_Goal_. Transcribe all of the material exactly, except for its pictures.

[Begin Dataset section]

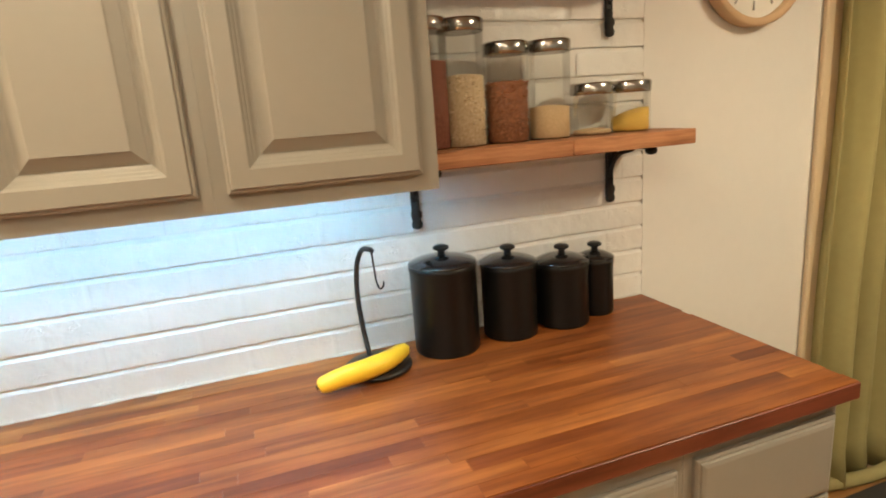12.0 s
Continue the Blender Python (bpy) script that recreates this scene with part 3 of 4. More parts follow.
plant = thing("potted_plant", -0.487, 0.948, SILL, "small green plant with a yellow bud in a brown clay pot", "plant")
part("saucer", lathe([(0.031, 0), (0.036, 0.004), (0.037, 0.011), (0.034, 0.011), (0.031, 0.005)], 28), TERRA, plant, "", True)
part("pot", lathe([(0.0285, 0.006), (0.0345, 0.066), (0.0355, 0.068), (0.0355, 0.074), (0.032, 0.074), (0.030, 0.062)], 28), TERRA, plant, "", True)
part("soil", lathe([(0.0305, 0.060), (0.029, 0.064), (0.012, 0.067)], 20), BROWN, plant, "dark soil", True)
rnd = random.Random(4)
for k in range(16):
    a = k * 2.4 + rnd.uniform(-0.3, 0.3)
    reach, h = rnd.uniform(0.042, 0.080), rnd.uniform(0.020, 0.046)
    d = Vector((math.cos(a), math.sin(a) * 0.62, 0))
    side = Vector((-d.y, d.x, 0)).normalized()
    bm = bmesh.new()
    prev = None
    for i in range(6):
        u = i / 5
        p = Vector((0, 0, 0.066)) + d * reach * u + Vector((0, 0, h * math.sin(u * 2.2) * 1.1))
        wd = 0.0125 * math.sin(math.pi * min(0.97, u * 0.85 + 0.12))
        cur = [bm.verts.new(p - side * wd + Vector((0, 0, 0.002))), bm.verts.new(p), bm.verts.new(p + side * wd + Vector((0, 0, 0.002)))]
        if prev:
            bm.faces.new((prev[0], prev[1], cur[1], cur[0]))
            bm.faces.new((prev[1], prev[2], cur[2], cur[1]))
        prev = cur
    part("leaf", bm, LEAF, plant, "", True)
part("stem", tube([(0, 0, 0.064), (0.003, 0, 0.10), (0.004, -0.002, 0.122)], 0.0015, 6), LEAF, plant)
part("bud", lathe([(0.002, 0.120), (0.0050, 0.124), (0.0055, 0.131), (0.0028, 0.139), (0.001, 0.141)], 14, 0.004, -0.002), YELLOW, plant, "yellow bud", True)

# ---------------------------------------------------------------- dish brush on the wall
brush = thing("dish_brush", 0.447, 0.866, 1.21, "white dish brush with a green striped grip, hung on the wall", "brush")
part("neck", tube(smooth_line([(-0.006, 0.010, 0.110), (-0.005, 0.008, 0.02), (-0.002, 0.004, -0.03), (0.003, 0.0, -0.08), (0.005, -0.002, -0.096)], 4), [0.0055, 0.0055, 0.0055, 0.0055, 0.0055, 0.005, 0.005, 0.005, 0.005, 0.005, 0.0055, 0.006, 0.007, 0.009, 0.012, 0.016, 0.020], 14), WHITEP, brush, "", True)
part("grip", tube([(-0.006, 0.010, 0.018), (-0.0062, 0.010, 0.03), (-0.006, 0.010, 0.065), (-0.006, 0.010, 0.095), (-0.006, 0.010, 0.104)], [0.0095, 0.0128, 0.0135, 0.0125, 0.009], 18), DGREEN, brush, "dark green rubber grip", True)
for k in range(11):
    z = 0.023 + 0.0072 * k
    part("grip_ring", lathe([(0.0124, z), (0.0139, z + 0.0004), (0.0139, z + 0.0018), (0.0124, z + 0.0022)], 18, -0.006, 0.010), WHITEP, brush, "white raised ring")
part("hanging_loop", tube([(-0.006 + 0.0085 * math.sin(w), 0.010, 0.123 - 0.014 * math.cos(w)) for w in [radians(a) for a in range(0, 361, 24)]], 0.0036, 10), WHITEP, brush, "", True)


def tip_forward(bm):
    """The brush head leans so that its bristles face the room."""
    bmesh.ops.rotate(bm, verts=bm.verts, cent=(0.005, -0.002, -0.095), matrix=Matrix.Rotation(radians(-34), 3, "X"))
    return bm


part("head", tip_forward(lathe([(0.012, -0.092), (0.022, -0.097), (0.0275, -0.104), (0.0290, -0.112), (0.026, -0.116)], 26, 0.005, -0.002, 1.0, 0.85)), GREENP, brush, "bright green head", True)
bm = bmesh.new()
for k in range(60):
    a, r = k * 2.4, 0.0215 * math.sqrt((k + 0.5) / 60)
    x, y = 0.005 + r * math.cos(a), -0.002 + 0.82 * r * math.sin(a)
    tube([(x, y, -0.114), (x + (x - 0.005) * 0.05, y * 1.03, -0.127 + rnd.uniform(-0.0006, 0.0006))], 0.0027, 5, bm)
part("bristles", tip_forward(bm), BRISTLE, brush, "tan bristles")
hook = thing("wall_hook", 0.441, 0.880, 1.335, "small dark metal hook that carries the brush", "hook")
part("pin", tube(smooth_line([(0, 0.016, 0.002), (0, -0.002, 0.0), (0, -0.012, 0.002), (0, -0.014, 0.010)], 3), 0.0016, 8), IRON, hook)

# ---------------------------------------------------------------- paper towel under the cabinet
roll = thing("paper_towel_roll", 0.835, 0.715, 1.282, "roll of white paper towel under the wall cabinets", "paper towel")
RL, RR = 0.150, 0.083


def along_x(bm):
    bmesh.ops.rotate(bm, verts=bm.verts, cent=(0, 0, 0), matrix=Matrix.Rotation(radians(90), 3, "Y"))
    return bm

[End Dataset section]

_Expected answer_.
12.0 s
Continue the Blender Python (bpy) script that recreates this scene with part 3 of 4. More parts follow.
plant = thing("potted_plant", -0.487, 0.948, SILL, "small green plant with a yellow bud in a brown clay pot", "plant")
part("saucer", lathe([(0.031, 0), (0.036, 0.004), (0.037, 0.011), (0.034, 0.011), (0.031, 0.005)], 28), TERRA, plant, "", True)
part("pot", lathe([(0.0285, 0.006), (0.0345, 0.066), (0.0355, 0.068), (0.0355, 0.074), (0.032, 0.074), (0.030, 0.062)], 28), TERRA, plant, "", True)
part("soil", lathe([(0.0305, 0.060), (0.029, 0.064), (0.012, 0.067)], 20), BROWN, plant, "dark soil", True)
rnd = random.Random(4)
for k in range(16):
    a = k * 2.4 + rnd.uniform(-0.3, 0.3)
    reach, h = rnd.uniform(0.042, 0.080), rnd.uniform(0.020, 0.046)
    d = Vector((math.cos(a), math.sin(a) * 0.62, 0))
    side = Vector((-d.y, d.x, 0)).normalized()
    bm = bmesh.new()
    prev = None
    for i in range(6):
        u = i / 5
        p = Vector((0, 0, 0.066)) + d * reach * u + Vector((0, 0, h * math.sin(u * 2.2) * 1.1))
        wd = 0.0125 * math.sin(math.pi * min(0.97, u * 0.85 + 0.12))
        cur = [bm.verts.new(p - side * wd + Vector((0, 0, 0.002))), bm.verts.new(p), bm.verts.new(p + side * wd + Vector((0, 0, 0.002)))]
        if prev:
            bm.faces.new((prev[0], prev[1], cur[1], cur[0]))
            bm.faces.new((prev[1], prev[2], cur[2], cur[1]))
        prev = cur
    part("leaf", bm, LEAF, plant, "", True)
part("stem", tube([(0, 0, 0.064), (0.003, 0, 0.10), (0.004, -0.002, 0.122)], 0.0015, 6), LEAF, plant)
part("bud", lathe([(0.002, 0.120), (0.0050, 0.124), (0.0055, 0.131), (0.0028, 0.139), (0.001, 0.141)], 14, 0.004, -0.002), YELLOW, plant, "yellow bud", True)

# ---------------------------------------------------------------- dish brush on the wall
brush = thing("dish_brush", 0.447, 0.866, 1.21, "white dish brush with a green striped grip, hung on the wall", "brush")
part("neck", tube(smooth_line([(-0.006, 0.010, 0.110), (-0.005, 0.008, 0.02), (-0.002, 0.004, -0.03), (0.003, 0.0, -0.08), (0.005, -0.002, -0.096)], 4), [0.0055, 0.0055, 0.0055, 0.0055, 0.0055, 0.005, 0.005, 0.005, 0.005, 0.005, 0.0055, 0.006, 0.007, 0.009, 0.012, 0.016, 0.020], 14), WHITEP, brush, "", True)
part("grip", tube([(-0.006, 0.010, 0.018), (-0.0062, 0.010, 0.03), (-0.006, 0.010, 0.065), (-0.006, 0.010, 0.095), (-0.006, 0.010, 0.104)], [0.0095, 0.0128, 0.0135, 0.0125, 0.009], 18), DGREEN, brush, "dark green rubber grip", True)
for k in range(11):
    z = 0.023 + 0.0072 * k
    part("grip_ring", lathe([(0.0124, z), (0.0139, z + 0.0004), (0.0139, z + 0.0018), (0.0124, z + 0.0022)], 18, -0.006, 0.010), WHITEP, brush, "white raised ring")
part("hanging_loop", tube([(-0.006 + 0.0085 * math.sin(w), 0.010, 0.123 - 0.014 * math.cos(w)) for w in [radians(a) for a in range(0, 361, 24)]], 0.0036, 10), WHITEP, brush, "", True)


def tip_forward(bm):
    """The brush head leans so that its bristles face the room."""
    bmesh.ops.rotate(bm, verts=bm.verts, cent=(0.005, -0.002, -0.095), matrix=Matrix.Rotation(radians(-34), 3, "X"))
    return bm


part("head", tip_forward(lathe([(0.012, -0.092), (0.022, -0.097), (0.0275, -0.104), (0.0290, -0.112), (0.026, -0.116)], 26, 0.005, -0.002, 1.0, 0.85)), GREENP, brush, "bright green head", True)
bm = bmesh.new()
for k in range(60):
    a, r = k * 2.4, 0.0215 * math.sqrt((k + 0.5) / 60)
    x, y = 0.005 + r * math.cos(a), -0.002 + 0.82 * r * math.sin(a)
    tube([(x, y, -0.114), (x + (x - 0.005) * 0.05, y * 1.03, -0.127 + rnd.uniform(-0.0006, 0.0006))], 0.0027, 5, bm)
part("bristles", tip_forward(bm), BRISTLE, brush, "tan bristles")
hook = thing("wall_hook", 0.441, 0.880, 1.335, "small dark metal hook that carries the brush", "hook")
part("pin", tube(smooth_line([(0, 0.016, 0.002), (0, -0.002, 0.0), (0, -0.012, 0.002), (0, -0.014, 0.010)], 3), 0.0016, 8), IRON, hook)

# ---------------------------------------------------------------- paper towel under the cabinet
roll = thing("paper_towel_roll", 0.835, 0.715, 1.282, "roll of white paper towel under the wall cabinets", "paper towel")
RL, RR = 0.150, 0.083


def along_x(bm):
    bmesh.ops.rotate(bm, verts=bm.verts, cent=(0, 0, 0), matrix=Matrix.Rotation(radians(90), 3, "Y"))
    return bm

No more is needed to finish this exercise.